In looking back on the Destroyer catalog, I’m tempted to skip over Notorious Lightning and Other Works (2005). I’d be justified, since it’s an EP, and didn’t feature any new songs. It revisits six from Your Blues, this time with a full band (and not just any band, but Frog Eyes). It doesn’t readily exhibit progress. At best, it’s a lateral move, and, at worst, it’s a tiny step back. It’s kind of like Destroyer tried to smooth things over with rock n’ roll (and confused Destroyer fans) after the assertion that was Your Blues. Even interpreting it with the latter understanding, hey, it’s just an EP, easy to forgive, and easy to forget.
Obviously, I’m still writing. Because, once again, I am inspired by other people’s criticism. I was reading the reviews of Notorious Lightning, and two stood out. The first is by Hannah Frank, writing for the Yale Herald, and who I cited in my previous post.
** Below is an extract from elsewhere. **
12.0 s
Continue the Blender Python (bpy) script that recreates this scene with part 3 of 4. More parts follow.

Hers is a stream of consciousness statement on Notorious Lightning (and, really the entire Destroyer canon–I think Ms. Frank and I could be good friends), and she has an interesting take…
These blustery six songs on this new record render the cold, crisp mathematics of Your Blues somewhat more accessible; where Your Blues was immaculate, maybe hollow, Notorious Lightning and Other Works is prone to flatulence and booger-picking, the kind of organism that displays its organism-ness in all its farty and snotty glory, such that you cannot deny its vivacity, its obnoxiousness, its beauty.
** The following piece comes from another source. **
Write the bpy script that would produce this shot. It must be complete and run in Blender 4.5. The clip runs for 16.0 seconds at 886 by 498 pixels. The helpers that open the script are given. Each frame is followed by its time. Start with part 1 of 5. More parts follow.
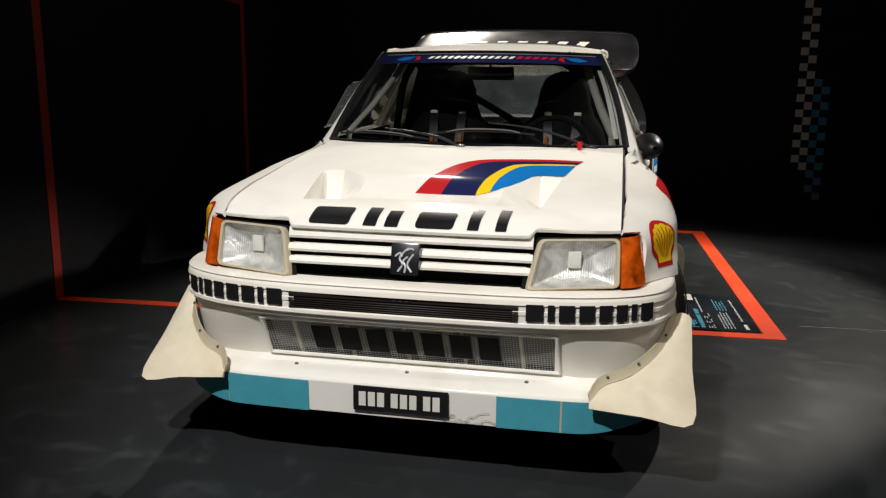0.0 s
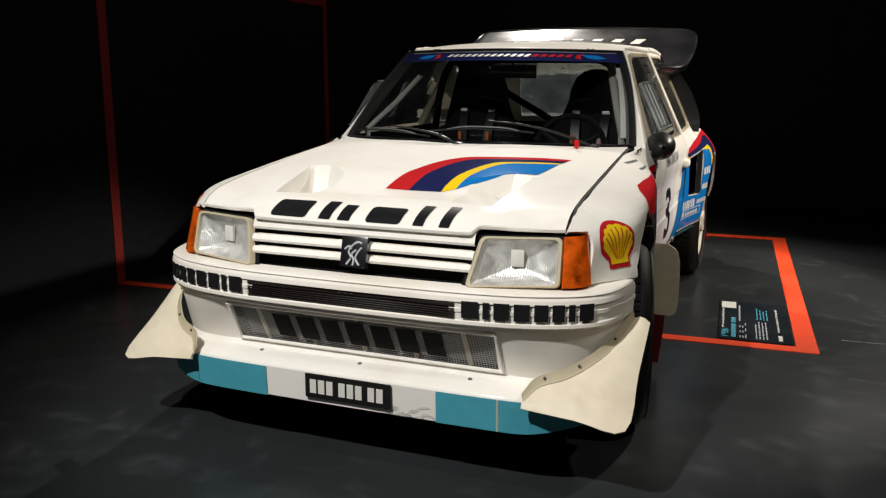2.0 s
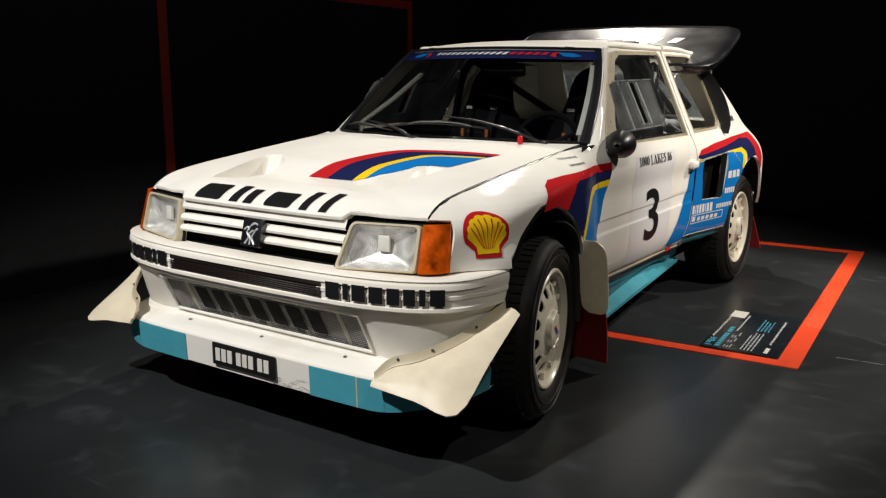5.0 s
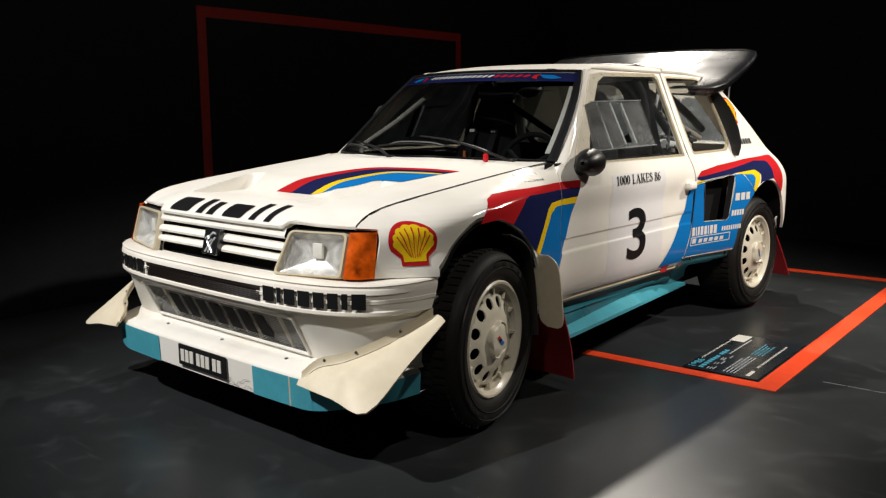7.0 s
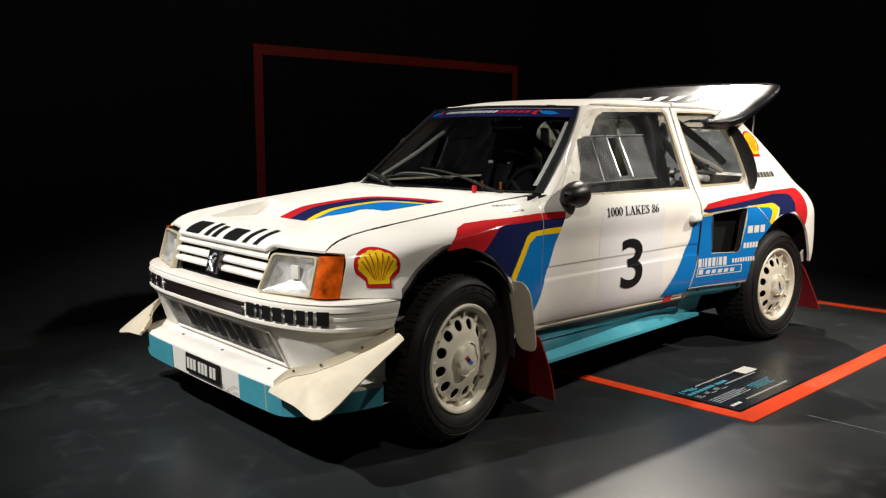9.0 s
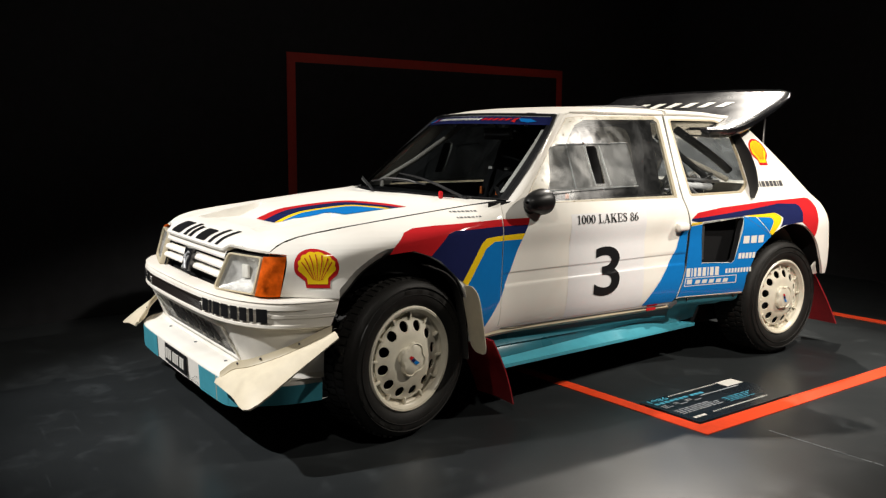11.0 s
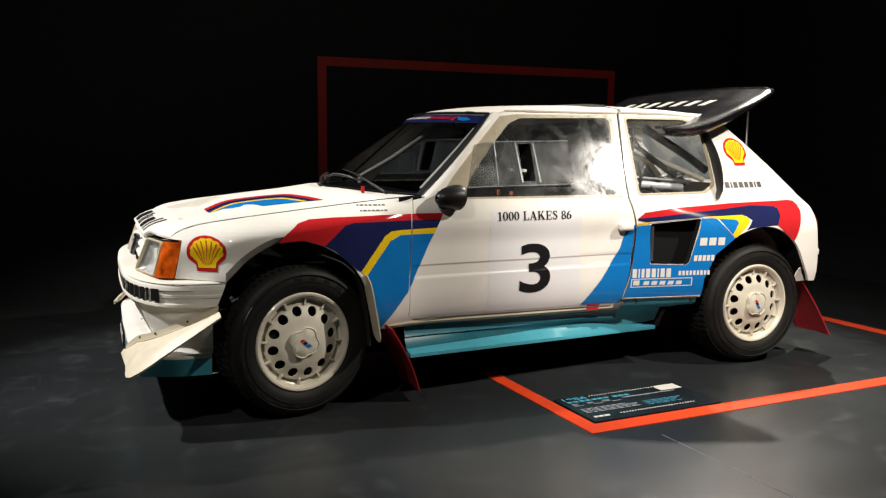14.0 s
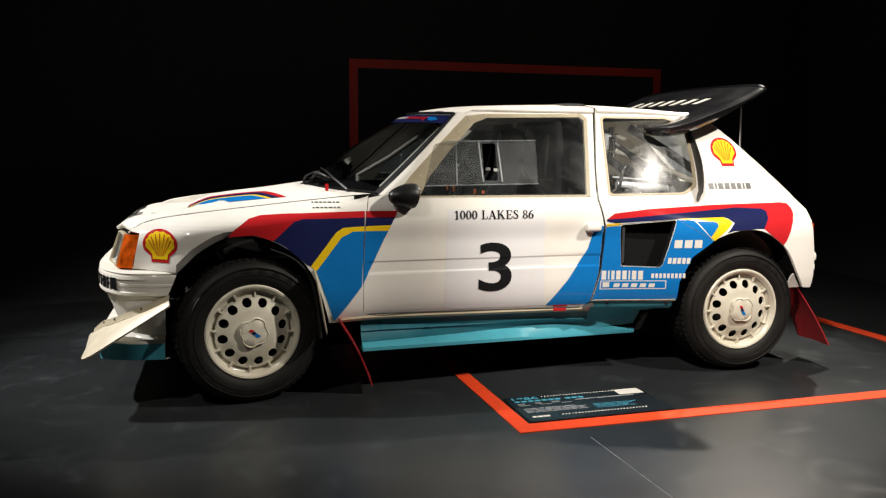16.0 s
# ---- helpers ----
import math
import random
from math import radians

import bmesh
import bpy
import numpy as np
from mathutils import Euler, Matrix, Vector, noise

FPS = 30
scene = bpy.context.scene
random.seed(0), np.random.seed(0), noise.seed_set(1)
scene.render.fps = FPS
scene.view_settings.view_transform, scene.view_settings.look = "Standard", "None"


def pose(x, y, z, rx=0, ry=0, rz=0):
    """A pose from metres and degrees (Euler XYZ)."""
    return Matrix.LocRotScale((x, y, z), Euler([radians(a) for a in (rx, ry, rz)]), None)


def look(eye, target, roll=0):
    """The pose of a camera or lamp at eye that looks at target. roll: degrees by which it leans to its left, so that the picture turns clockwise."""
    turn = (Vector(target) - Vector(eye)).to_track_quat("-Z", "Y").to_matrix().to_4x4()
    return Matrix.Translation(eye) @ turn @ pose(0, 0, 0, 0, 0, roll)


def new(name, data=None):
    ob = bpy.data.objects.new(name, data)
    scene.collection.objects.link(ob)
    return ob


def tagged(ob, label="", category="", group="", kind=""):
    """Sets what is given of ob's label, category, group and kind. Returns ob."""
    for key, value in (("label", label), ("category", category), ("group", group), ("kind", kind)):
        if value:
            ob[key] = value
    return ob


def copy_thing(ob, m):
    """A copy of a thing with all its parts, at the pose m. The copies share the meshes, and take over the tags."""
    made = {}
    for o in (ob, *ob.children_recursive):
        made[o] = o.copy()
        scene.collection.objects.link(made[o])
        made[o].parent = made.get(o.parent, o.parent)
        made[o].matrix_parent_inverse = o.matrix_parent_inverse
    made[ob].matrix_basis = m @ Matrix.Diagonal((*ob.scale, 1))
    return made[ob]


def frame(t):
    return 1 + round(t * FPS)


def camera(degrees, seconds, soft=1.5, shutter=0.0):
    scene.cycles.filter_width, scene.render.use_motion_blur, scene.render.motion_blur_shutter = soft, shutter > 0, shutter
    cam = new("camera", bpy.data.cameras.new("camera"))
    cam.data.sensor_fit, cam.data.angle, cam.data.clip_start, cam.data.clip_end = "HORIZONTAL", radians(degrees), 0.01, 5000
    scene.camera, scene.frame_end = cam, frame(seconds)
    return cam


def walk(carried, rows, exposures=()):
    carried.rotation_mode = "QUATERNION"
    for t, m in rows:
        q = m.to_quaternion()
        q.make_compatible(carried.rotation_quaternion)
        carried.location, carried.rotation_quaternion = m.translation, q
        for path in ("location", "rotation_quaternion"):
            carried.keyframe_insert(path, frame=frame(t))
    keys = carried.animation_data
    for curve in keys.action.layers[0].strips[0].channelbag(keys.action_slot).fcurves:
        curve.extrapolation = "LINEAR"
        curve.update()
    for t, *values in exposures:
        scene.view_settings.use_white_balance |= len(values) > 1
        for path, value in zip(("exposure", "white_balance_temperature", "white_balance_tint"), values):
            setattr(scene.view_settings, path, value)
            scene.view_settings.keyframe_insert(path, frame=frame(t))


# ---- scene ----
cam = camera(55.0, 16.0, 1.3)
PATH = [
    (0, (0.626, -3.128, 1.272), (0.237, -1.21, 0.859), 0.6),
    (0.5, (0.763, -3.09, 1.267), (0.316, -1.185, 0.853), 0.5),
    (1, (0.912, -3.077, 1.253), (0.392, -1.19, 0.839), 0.4),
    (1.5, (1.062, -3.063, 1.267), (0.463, -1.2, 0.853), 0.4),
    (2, (1.214, -2.985, 1.265), (0.507, -1.16, 0.851), 0.3),
    (2.5, (1.359, -2.904, 1.258), (0.573, -1.112, 0.844), 0.3),
    (3, (1.501, -2.892, 1.246), (0.651, -1.129, 0.832), 0.4),
    (3.5, (1.659, -2.888, 1.257), (0.754, -1.151, 0.849), 0.3),
    (4, (1.819, -2.839, 1.269), (0.837, -1.145, 0.861), 0.3),
    (4.5, (1.971, -2.732, 1.268), (0.926, -1.077, 0.859), 0.4),
    (5, (2.136, -2.656, 1.238), (1.051, -1.026, 0.832), 0.4),
    (5.2, (2.199, -2.631, 1.236), (1.101, -1.01, 0.83), 0.4),
    (7.3, (2.763, -2.378, 1.171), (1.437, -0.913, 0.864), -0.2),
    (7.5, (2.816, -2.367, 1.173), (1.476, -0.912, 0.878), -0.1),
    (8, (2.987, -2.354, 1.205), (1.601, -0.942, 0.915), 0.2),
    (8.5, (3.106, -2.282, 1.209), (1.669, -0.919, 0.932), 0.1),
    (10.8, (3.673, -1.856, 1.245), (2.043, -0.728, 0.979), 0.4),
    (11, (3.712, -1.778, 1.244), (2.07, -0.667, 0.979), 0.4),
    (11.5, (3.848, -1.626, 1.257), (2.175, -0.563, 0.986), 0.5),
    (12, (4.01, -1.478, 1.25), (2.302, -0.475, 0.979), 0.5),
    (12.5, (4.126, -1.327, 1.235), (2.383, -0.381, 0.974), 0.4),
    (13, (4.221, -1.116, 1.24), (2.441, -0.244, 0.98), 0.4),
    (13.5, (4.282, -0.967, 1.231), (2.475, -0.151, 0.967), 0.5),
    (14, (4.406, -0.817, 1.223), (2.575, -0.056, 0.964), 0.5),
    (14.5, (4.509, -0.644, 1.226), (2.651, 0.05, 0.969), 0.5),
    (15, (4.544, -0.437, 1.208), (2.662, 0.19, 0.957), 0.5),
    (15.5, (4.602, -0.266, 1.201), (2.698, 0.292, 0.947), 0.6),
    (16, (4.725, -0.072, 1.224), (2.801, 0.411, 0.964), 0.5),
]
walk(cam, [(t, look(eye, target, roll)) for t, eye, target, roll in PATH], [(0, -0.21), (5, -0.17), (8, 0.02), (11, 0.15), (16, 0.20)])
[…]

The other review that stood out to me is from a website called BigYawn.net, and it’s not at all positive. BigYawn.net offers a rating of 1.2 out of 10, which seems higher than what the review would suggest. Here I was, wondering whether Notorious Lightning warranted the same regard, value-wise, as the full-length albums. For the BigYawn.net writer, it’s a powerful enough recording to suggest that everyone involved quit their jobs in shame, and that listeners contemplate suicide.
The very strong, very opposite reactions from Hannah Frank of the Yale Herald and jaron of BigYawn.net suggest to me that Notorious Lightning is more powerful than I’d suspected. My own reaction, though, can be found in my earlier suggestion–that this is an offering made to smooth things over, a defensive tactic. And Destroyers ought never to be on the defensive.
The defense is strong, though. As I listen to the EP, the beauty of the words and melodies is reemphasized. “See, these are good songs, just listen to them with drums and guitars!” But the other defense being made is of the choice to record Your Blues the way it was recorded. The original version of “Notorious Lightning,” I think, sounds so much more correct than the version being offered here. Hearing these (in my opinion, very good) alternate versions serves somehow to reveal the beauty of the originals.
Maybe, though, it’s not defensive at all. Maybe, to quote another favorite band, Centro-matic, this is an assertion of “songs above sound.” There is a sentiment of transcendence here, in that one song can sound great in very different expressions. My favorite song from Notorious Lightning, “New Ways of Living” sounded so sweetly sad and reflective on Your Blues, but here it sounds angry and energetic. Both versions are beautiful, because the song, itself, is beautiful.
A song is not the instrument that plays it.